>> start
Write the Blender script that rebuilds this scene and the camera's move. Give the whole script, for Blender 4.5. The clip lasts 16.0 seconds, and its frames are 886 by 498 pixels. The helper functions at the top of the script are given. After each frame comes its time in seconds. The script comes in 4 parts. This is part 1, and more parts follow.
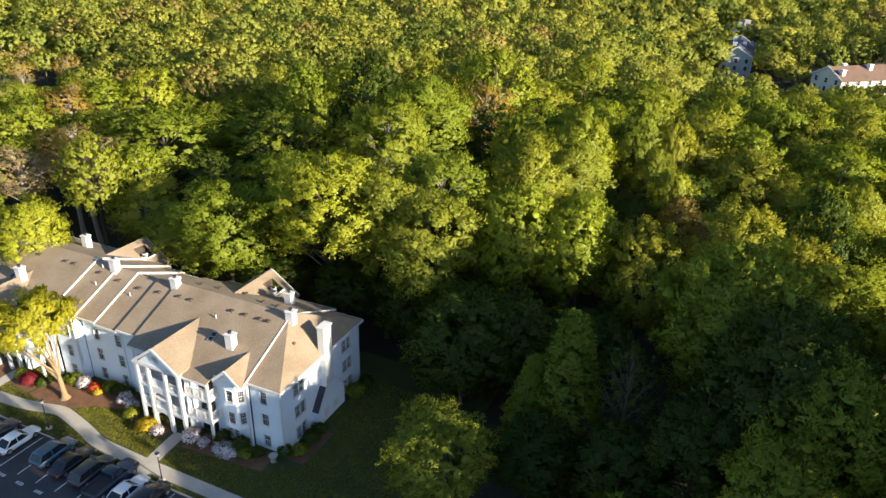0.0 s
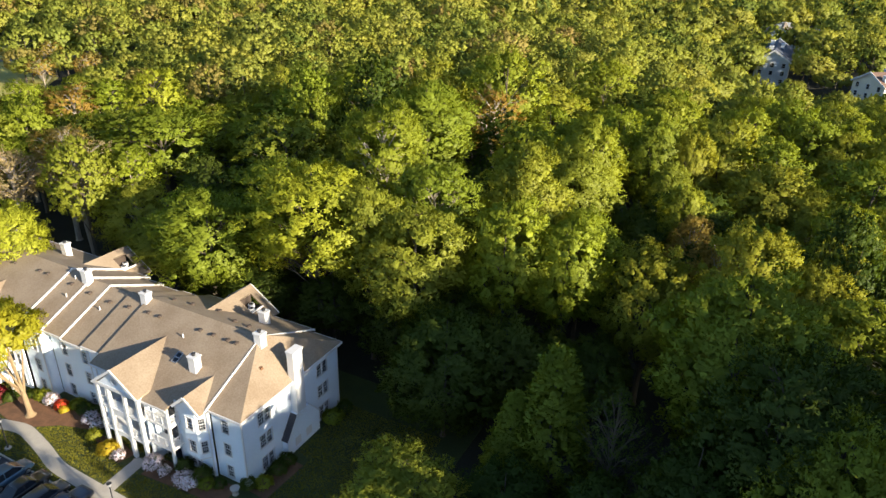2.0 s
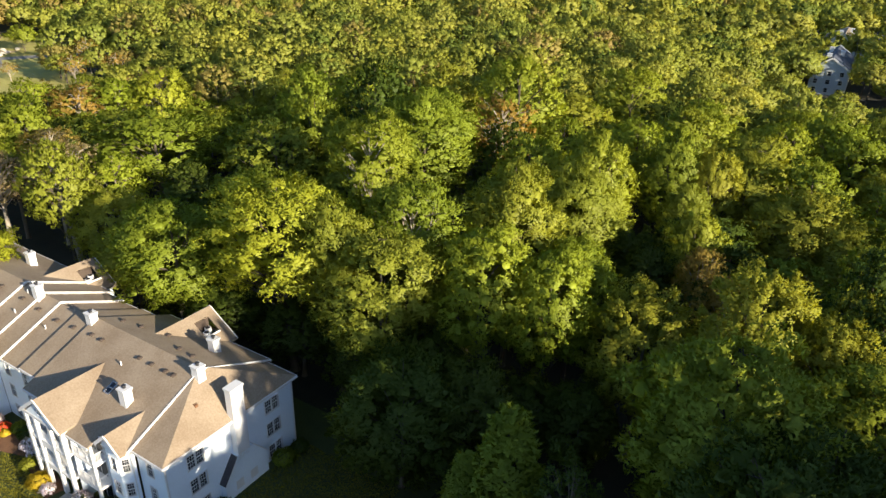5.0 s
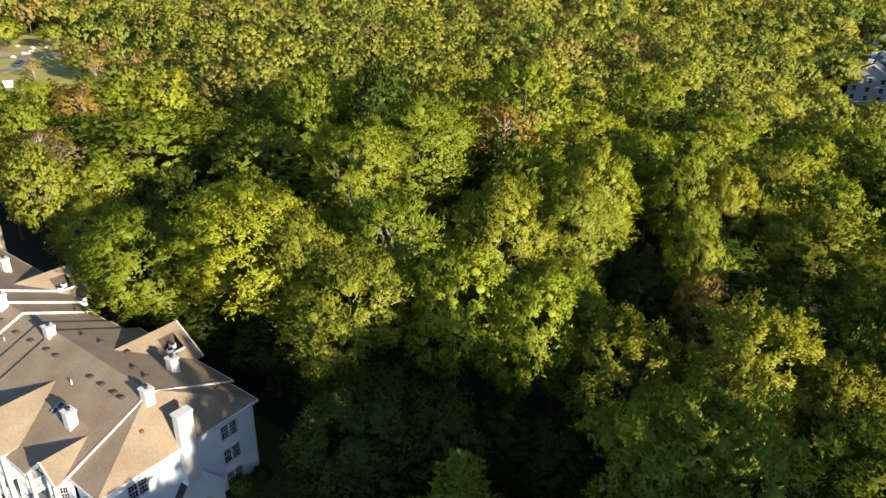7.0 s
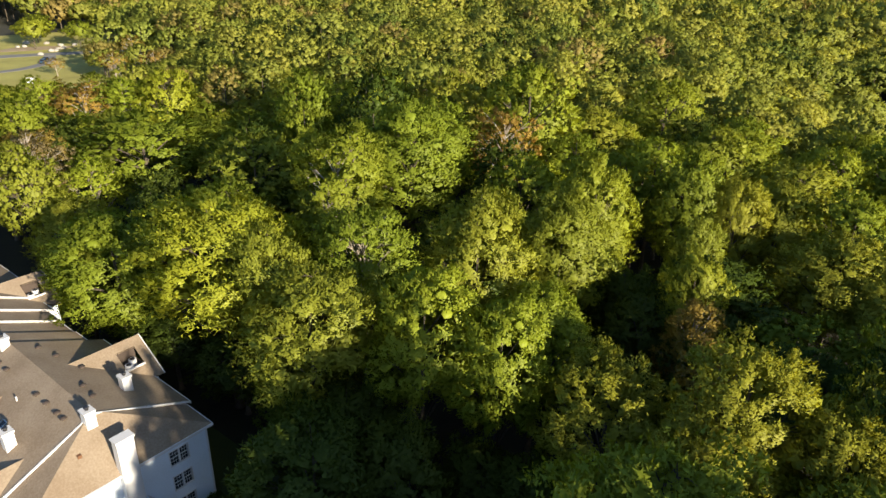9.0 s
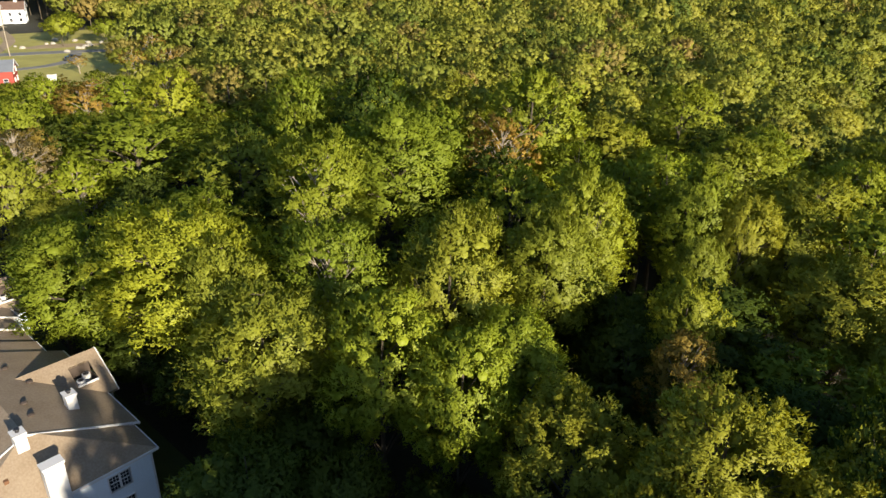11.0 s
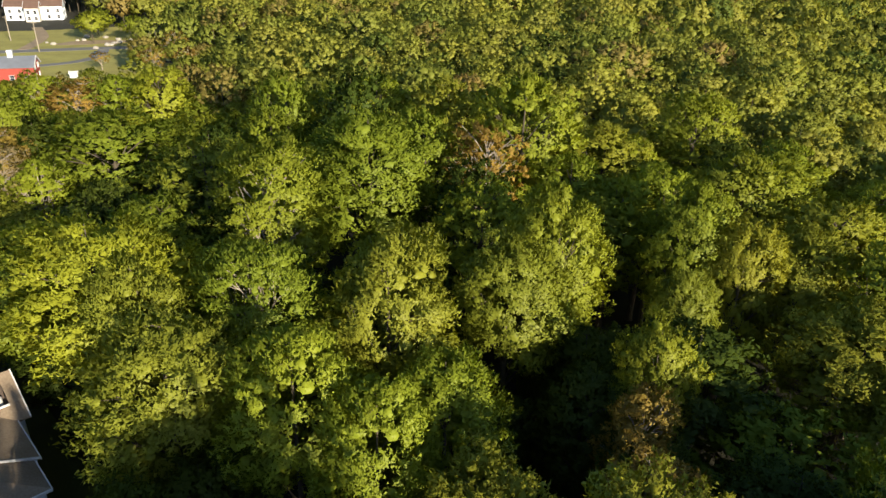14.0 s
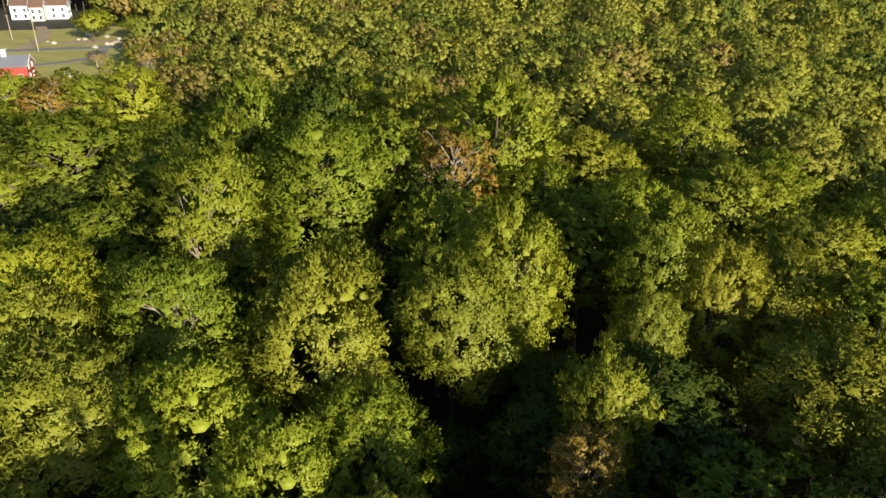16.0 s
>> end
■ **Exercise requirements**
Return the whole listing, word for word, and leave out every picture.

■ **Final answer**
Write the Blender script that rebuilds this scene and the camera's move. Give the whole script, for Blender 4.5. The clip lasts 16.0 seconds, and its frames are 886 by 498 pixels. The helper functions at the top of the script are given. After each frame comes its time in seconds. The script comes in 4 parts. This is part 1, and more parts follow.
0.0 s
2.0 s
5.0 s
7.0 s
9.0 s
11.0 s
14.0 s
16.0 s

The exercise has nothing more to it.